Even indie titles, once a bastion of creative freedom, are mimicking this formula to capture market attention.
When Challenge Becomes Chore: The Soulslike Epidemic
Games like Elden Ring, Dark Souls, and Bloodborne have popularized an especially grueling form of RPG gameplay. These titles reward patience, repetition, and perseverance — but they also glorify tedium. Lose your currency by dying? That’s part of the experience. Spend hours grinding weaker enemies to be strong enough for a boss? That’s “immersive.”

Yet for many, the thrill fades quickly. Once the initial rush of progress wears off, what remains is a grind loop — one eerily similar to compulsive behaviors found in gambling and social media.
Even worse, these mechanics have trickled into games that never needed them, stretching out content to justify price tags and pad marketing copy with “100+ hours of gameplay.”
Predatory Design in a Capitalist Framework
The unfortunate truth is that modern video games have become products shaped not by artistry or fun, but by analytics and engagement metrics. Developers and publishers aim not to create joy, but to extend playtime, hook players, and funnel them through monetization paths.
This is the ultimate victory of predatory capitalism in gaming: adapting to and exploiting human vices rather than challenging or inspiring them. The goal is not to make you play, but to make you stay — at any cost.

Players are now expected to be digital masochists. To grind for hours, to chase elusive unlocks, to feel that Pavlovian sense of reward — and to do it again in the next game, and the one after that.
A Glimpse of Hope: The Legacy of the Seventh Generation
Not all is lost. The seventh console generation (PS3, Xbox 360) still houses an impressive collection of pure, no-nonsense games. Titles like Folklore, Nier (2010), Gravity Rush, and Patapon 3 offered compelling gameplay loops without falling into the modern trap of overdesign.
These games had heart. They didn’t ask for your life. They respected your time.
While their successors (Gravity Rush 2, Nier Automata) started to show signs of creeping grind, they still held onto enough charm to remain enjoyable. But the trend was clear. Simpler mechanics gave way to “deeper” ones. Fun gave way to obligation.

PC Gaming: The Last Bastion of Control
As console games increasingly embraced these time-draining mechanics, many gamers migrated to PC. Why? One simple reason: mods and cheats. With the ability to bypass grinding, speed up progression, or skip tedious sections, players could reshape their experience — reclaiming some measure of control.

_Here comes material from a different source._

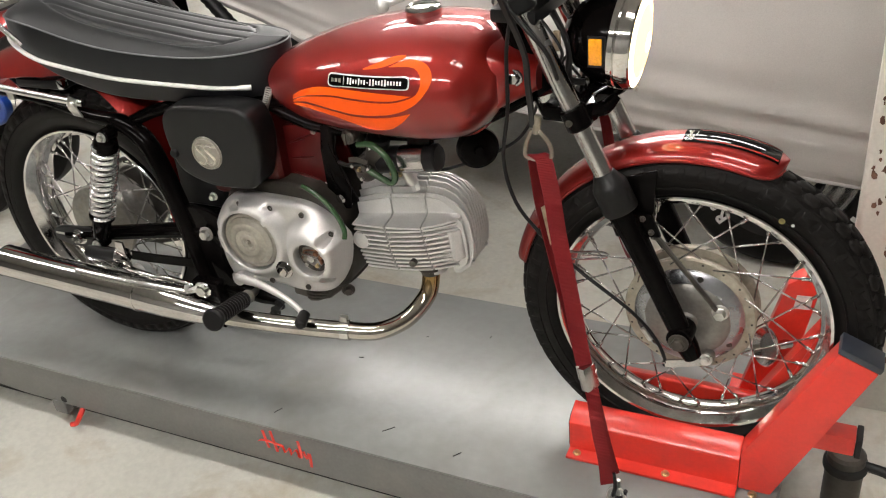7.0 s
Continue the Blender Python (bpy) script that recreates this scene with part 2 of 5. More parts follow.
def tube(points, r, n=10, steps=6, closed=False, bm=None, caps=True, flat=1.0):
    """A round tube along points; r is one radius or one for each point. flat squeezes it across."""
    bm = bm or bmesh.new()
    path = catmull(points, steps, closed) if steps > 1 else [Vector(q) for q in points]
    count = len(path)
    radii = [r] * count if isinstance(r, (int, float)) else [
        float(np.interp(i / (count - 1), np.linspace(0, 1, len(r)), r)) for i in range(count)]
    rings, side = [], None
    for i, c in enumerate(path):
        a = path[(i - 1) % count] if closed else path[max(i - 1, 0)]
        b = path[(i + 1) % count] if closed else path[min(i + 1, count - 1)]
        d = (b - a).normalized()
        if side is None:
            side = d.cross(Vector((0, 0, 1)) if abs(d.z) < 0.9 else Vector((0, 1, 0))).normalized()
        side = (side - d * side.dot(d)).normalized()
        up = d.cross(side)
        rings.append([bm.verts.new(c + radii[i] * (math.cos(2 * math.pi * k / n) * side + flat * math.sin(2 * math.pi * k / n) * up)) for k in range(n)])
    for i in range(count if closed else count - 1):
        a, b = rings[i], rings[(i + 1) % count]
        for k in range(n):
            bm.faces.new((a[k], a[(k + 1) % n], b[(k + 1) % n], b[k]))
    if caps and not closed:
        bm.faces.new(rings[0][::-1])
        bm.faces.new(rings[-1])
    return bm


def basis(direction):
    """A turn that lays the z axis along the direction."""
    return Vector(direction).to_track_quat("Z", "Y").to_matrix().to_4x4()


def lathe(profile, centre, direction, n=40, bm=None, arc=1.0):
    """Turns (radius, height) pairs about the direction through the centre."""
    bm = bm or bmesh.new()
    m = Matrix.Translation(centre) @ basis(direction)
    rings = []
    for r, h in profile:
        if r < 1e-6:
            rings.append([bm.verts.new(m @ Vector((0, 0, h)))])
        else:
            rings.append([bm.verts.new(m @ Vector((r * math.cos(2 * math.pi * k / n), r * math.sin(2 * math.pi * k / n), h))) for k in range(n)])
    for a, b in zip(rings, rings[1:]):
        for k in range(n):
            j = (k + 1) % n
            if len(a) == 1 and len(b) == 1:
                continue
            if len(a) == 1:
                bm.faces.new((a[0], b[j], b[k]))
            elif len(b) == 1:
                bm.faces.new((a[k], a[j], b[0]))
            else:
                bm.faces.new((a[k], a[j], b[j], b[k]))
    return bm


def rod(p0, p1, r, n=12, bevel=0.0, bm=None):
    """A solid cylinder from p0 to p1 with eased rims."""
    p0, p1 = Vector(p0), Vector(p1)
    h = (p1 - p0).length
    e = min(bevel or r * 0.12, h * 0.3)
    return lathe([(0, 0), (r - e, 0), (r, e), (r, h - e), (r - e, h), (0, h)], p0, p1 - p0, n, bm)


def hexbolt(p, direction, r=0.007, h=0.006, washer=True, bm=None):
    d = Vector(direction).normalized()
    p = Vector(p)
    bm = bm or bmesh.new()
    if washer:
        rod(p - d * 0.002, p + d * 0.0015, r * 1.45, 16, bm=bm)
    lathe([(0, 0), (r, 0), (r, h * 0.8), (r * 0.86, h), (0, h)], p + d * 0.001, d, 6, bm)
    return bm


def soften(bm, width, segments=2, angle=28):
    """Rounds the sharp edges."""
    bmesh.ops.recalc_face_normals(bm, faces=bm.faces)
    edges = [e for e in bm.edges if len(e.link_faces) == 2 and e.calc_face_angle(0) > radians(angle)]
    if edges and width > 0:
        bmesh.ops.bevel(bm, geom=edges, offset=width, offset_type="OFFSET", segments=segments, profile=0.6, affect="EDGES", clamp_overlap=True)
    return bm


def box(lo, hi, bevel=0.004, segments=2, bm=None):
    own = bmesh.new()
    bmesh.ops.create_cube(own, size=1)
    for v in own.verts:
        v.co = Vector([lo[k] + (v.co[k] + 0.5) * (hi[k] - lo[k]) for k in range(3)])
    soften(own, bevel, segments)
    return joined(bm, own)


def joined(bm, other):
    """Adds other to bm."""
    if bm is None:
        return other
    me = bpy.data.meshes.new("join")
    other.to_mesh(me)
    bm.from_mesh(me)
    bpy.data.meshes.remove(me)
    other.free()
    return bm


def prism(outline, lo, hi, bevel=0.004, segments=2, axis="y", bm=None):
    """An outline in x, z (axis y), x, y (axis z) or y, z (axis x) drawn out from lo to hi, with rounded rims."""
    own = bmesh.new()

    def place(p, h):
        return {"y": (p[0], h, p[1]), "z": (p[0], p[1], h), "x": (h, p[0], p[1])}[axis]
    a = [own.verts.new(place(p, lo)) for p in outline]
    b = [own.verts.new(place(p, hi)) for p in outline]
    n = len(outline)
    own.faces.new(a)
    own.faces.new(b[::-1])
    for k in range(n):
        own.faces.new((a[k], b[k], b[(k + 1) % n], a[(k + 1) % n]))
    soften(own, bevel, segments, 40)
    return joined(bm, own)


def smooth_outline(points, steps=5):
    return [(q.x, q.y) for q in catmull([(p[0], p[1], 0) for p in points], steps, True)]


def loft(sections, caps=True, closed=True, bm=None):
    """Skins rings of equal length."""
    bm = bm or bmesh.new()
    rings = [[bm.verts.new(p) for p in s] for s in sections]
    n = len(rings[0])
    for a, b in zip(rings, rings[1:]):
        for k in range(n if closed else n - 1):
            bm.faces.new((a[k], a[(k + 1) % n], b[(k + 1) % n], b[k]))
    if caps and closed:
        bm.faces.new(rings[0][::-1])
        bm.faces.new(rings[-1])
    return bm


def swept_rect(points, width, thick, across=(0, 1, 0), steps=6, bm=None):
    """A flat band along points, its width lying along the across direction."""
    path = catmull(points, steps) if steps > 1 else [Vector(p) for p in points]
    secs = []
    for i, c in enumerate(path):
        d = (path[min(i + 1, len(path) - 1)] - path[max(i - 1, 0)]).normalized()
        w = Vector(across)
        w = (w - d * w.dot(d)).normalized()
        nrm = d.cross(w)
        secs.append([c + w * width / 2 + nrm * thick / 2, c - w * width / 2 + nrm * thick / 2,
                     c - w * width / 2 - nrm * thick / 2, c + w * width / 2 - nrm * thick / 2])
    return loft(secs, bm=bm)


def coil(p0, p1, r, wire, turns, n=8, per=18, bm=None):
    """A wound spring from p0 to p1."""
    p0, p1 = Vector(p0), Vector(p1)
    m = basis(p1 - p0)
    h = (p1 - p0).length
    pts = [p0 + m @ Vector((r * math.cos(2 * math.pi * i / per), r * math.sin(2 * math.pi * i / per), h * i / (turns * per))) for i in range(int(turns * per) + 1)]
    return tube(pts, wire, n, 1, bm=bm)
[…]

While purists may scoff, this freedom has made PC gaming a refuge for those disillusioned with the state of modern design. It’s a way to enjoy games on your own terms — not on the terms of engagement-obsessed publishers.
Looking Forward with Cautious Optimism
With the rise of AI-generated content and procedural world-building, the future promises games that are bigger, longer, and more immersive than ever before. But at what cost?

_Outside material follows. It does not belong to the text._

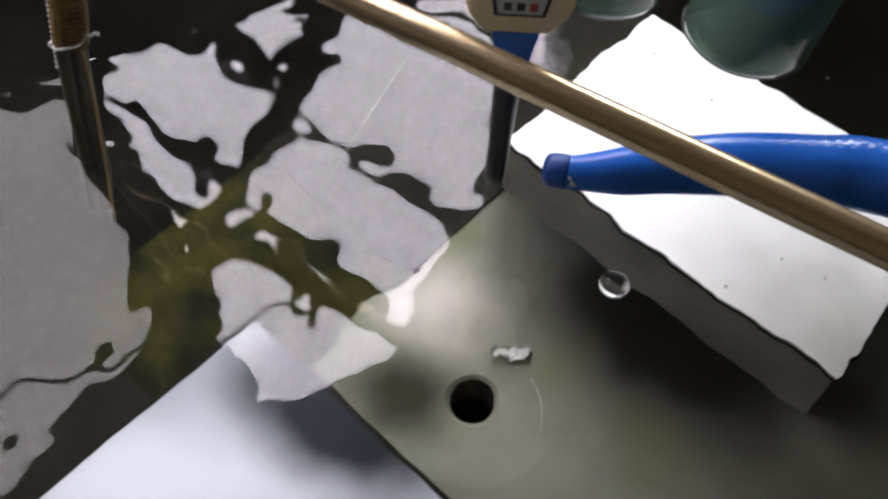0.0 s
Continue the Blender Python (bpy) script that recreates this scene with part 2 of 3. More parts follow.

Games may soon become so expansive, so “realistic,” and so dopamine-fueled that the line between play and psychological manipulation blurs entirely. Imagine 200-hour open worlds, endless side quests, and stat systems that rival tax codes. That’s not immersion — that’s entrapment.

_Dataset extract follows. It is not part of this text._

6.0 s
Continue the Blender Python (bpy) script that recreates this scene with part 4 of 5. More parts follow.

Yet despite this, hope remains.
The classics of the seventh generation still exist. They’re still playable, still enjoyable, and still serve as a reminder of what gaming once was — and could be again. Not everything has to be a grind. Not every game needs to be a second job. And not every player wants to be a slave to a skill tree.
It Was Better Before
Gaming didn’t always feel like labor. It used to feel like fun. It used to be a place of escape, not endurance. The industry may have moved on, but the classics remain — untouched by trends, untainted by greed.
So fire up that PS3, dust off your old games, and rediscover the joy of just playing.
Because not all progress is improvement. And sometimes, the past really was better.